Rows from a dataset of clips and code:
+++

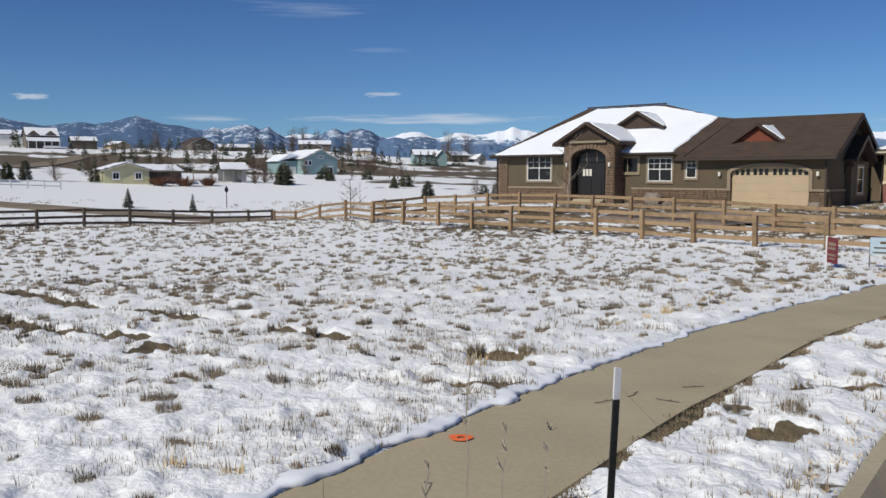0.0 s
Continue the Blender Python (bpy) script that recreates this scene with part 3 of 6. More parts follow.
FRONT = [(35.42, 27.2), (31.45, 28.7), (27.6, 30.1), (23.55, 31.3), (19.4, 32.05), (15.65, 33.2), (12.42, 34.7), (9.45, 36.3), (6.6, 37.8), (3.82, 39.4), (1.22, 41.0), (-1.05, 42.8), (-3.4, 44.4), (-5.4, 46.3)]
fence("split_rail_fence", [about(*p) for p in FRONT], 1.17, (0.25, 0.56, 0.87), M["cedar"], "new raw cedar three-rail fence along the snowy field", "rail fences")
fence("split_rail_fence", [about(-5.42, 46.6), about(-7.2, 50.5), about(-8.9, 55.0), about(-10.5, 59.5), about(-11.85, 63.2)], 1.12, (0.25, 0.56, 0.87), M["cedar"], "raw cedar rails stepping down to the dark fence", "rail fences")
REAR = [(34.4, 32.5), (30.7, 34.4), (27.3, 36.2), (23.9, 38.0), (20.5, 39.6), (17.5, 41.2), (14.4, 42.9), (11.7, 44.4), (9.2, 46.0), (6.75, 47.6), (4.4, 49.2), (2.25, 50.7), (0.1, 52.3), (-1.9, 54.0)]
fence("split_rail_fence", [about(*p) for p in REAR], 1.17, (0.27, 0.58, 0.9), M["cedar"], "second raw cedar fence before the brown house", "rail fences")
fence("split_rail_fence", [about(-1.95, 54.3), about(-3.3, 51.6), about(-4.6, 49.2), about(-5.35, 47.0)], 1.17, (0.27, 0.58, 0.9), M["cedar"], "raw cedar fence joining the two rows", "rail fences")
DARK = [-12.0, -13.5, -15.83, -18.23, -20.82, -23.48, -26.12, -29.03, -31.9, -34.76, -37.77, -40.69, -43.65, -46.7, -49.75, -52.64, -55.43, -58.3, -61.2]
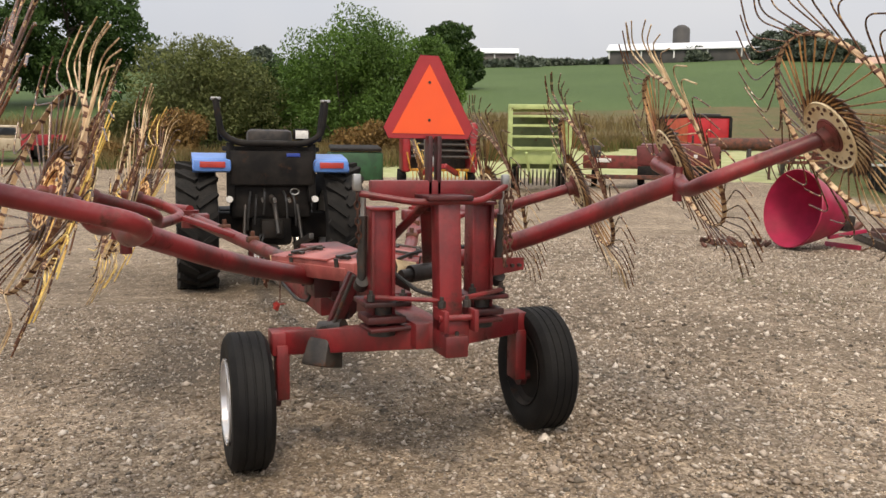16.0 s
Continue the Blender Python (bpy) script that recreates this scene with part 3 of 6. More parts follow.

+++

■ Stated task ■
The entries above should be reproduced exactly, without their pictures.

■ Task answer ■
0.0 s
Continue the Blender Python (bpy) script that recreates this scene with part 3 of 6. More parts follow.
FRONT = [(35.42, 27.2), (31.45, 28.7), (27.6, 30.1), (23.55, 31.3), (19.4, 32.05), (15.65, 33.2), (12.42, 34.7), (9.45, 36.3), (6.6, 37.8), (3.82, 39.4), (1.22, 41.0), (-1.05, 42.8), (-3.4, 44.4), (-5.4, 46.3)]
fence("split_rail_fence", [about(*p) for p in FRONT], 1.17, (0.25, 0.56, 0.87), M["cedar"], "new raw cedar three-rail fence along the snowy field", "rail fences")
fence("split_rail_fence", [about(-5.42, 46.6), about(-7.2, 50.5), about(-8.9, 55.0), about(-10.5, 59.5), about(-11.85, 63.2)], 1.12, (0.25, 0.56, 0.87), M["cedar"], "raw cedar rails stepping down to the dark fence", "rail fences")
REAR = [(34.4, 32.5), (30.7, 34.4), (27.3, 36.2), (23.9, 38.0), (20.5, 39.6), (17.5, 41.2), (14.4, 42.9), (11.7, 44.4), (9.2, 46.0), (6.75, 47.6), (4.4, 49.2), (2.25, 50.7), (0.1, 52.3), (-1.9, 54.0)]
fence("split_rail_fence", [about(*p) for p in REAR], 1.17, (0.27, 0.58, 0.9), M["cedar"], "second raw cedar fence before the brown house", "rail fences")
fence("split_rail_fence", [about(-1.95, 54.3), about(-3.3, 51.6), about(-4.6, 49.2), about(-5.35, 47.0)], 1.17, (0.27, 0.58, 0.9), M["cedar"], "raw cedar fence joining the two rows", "rail fences")
DARK = [-12.0, -13.5, -15.83, -18.23, -20.82, -23.48, -26.12, -29.03, -31.9, -34.76, -37.77, -40.69, -43.65, -46.7, -49.75, -52.64, -55.43, -58.3, -61.2]
16.0 s
Continue the Blender Python (bpy) script that recreates this scene with part 3 of 6. More parts follow.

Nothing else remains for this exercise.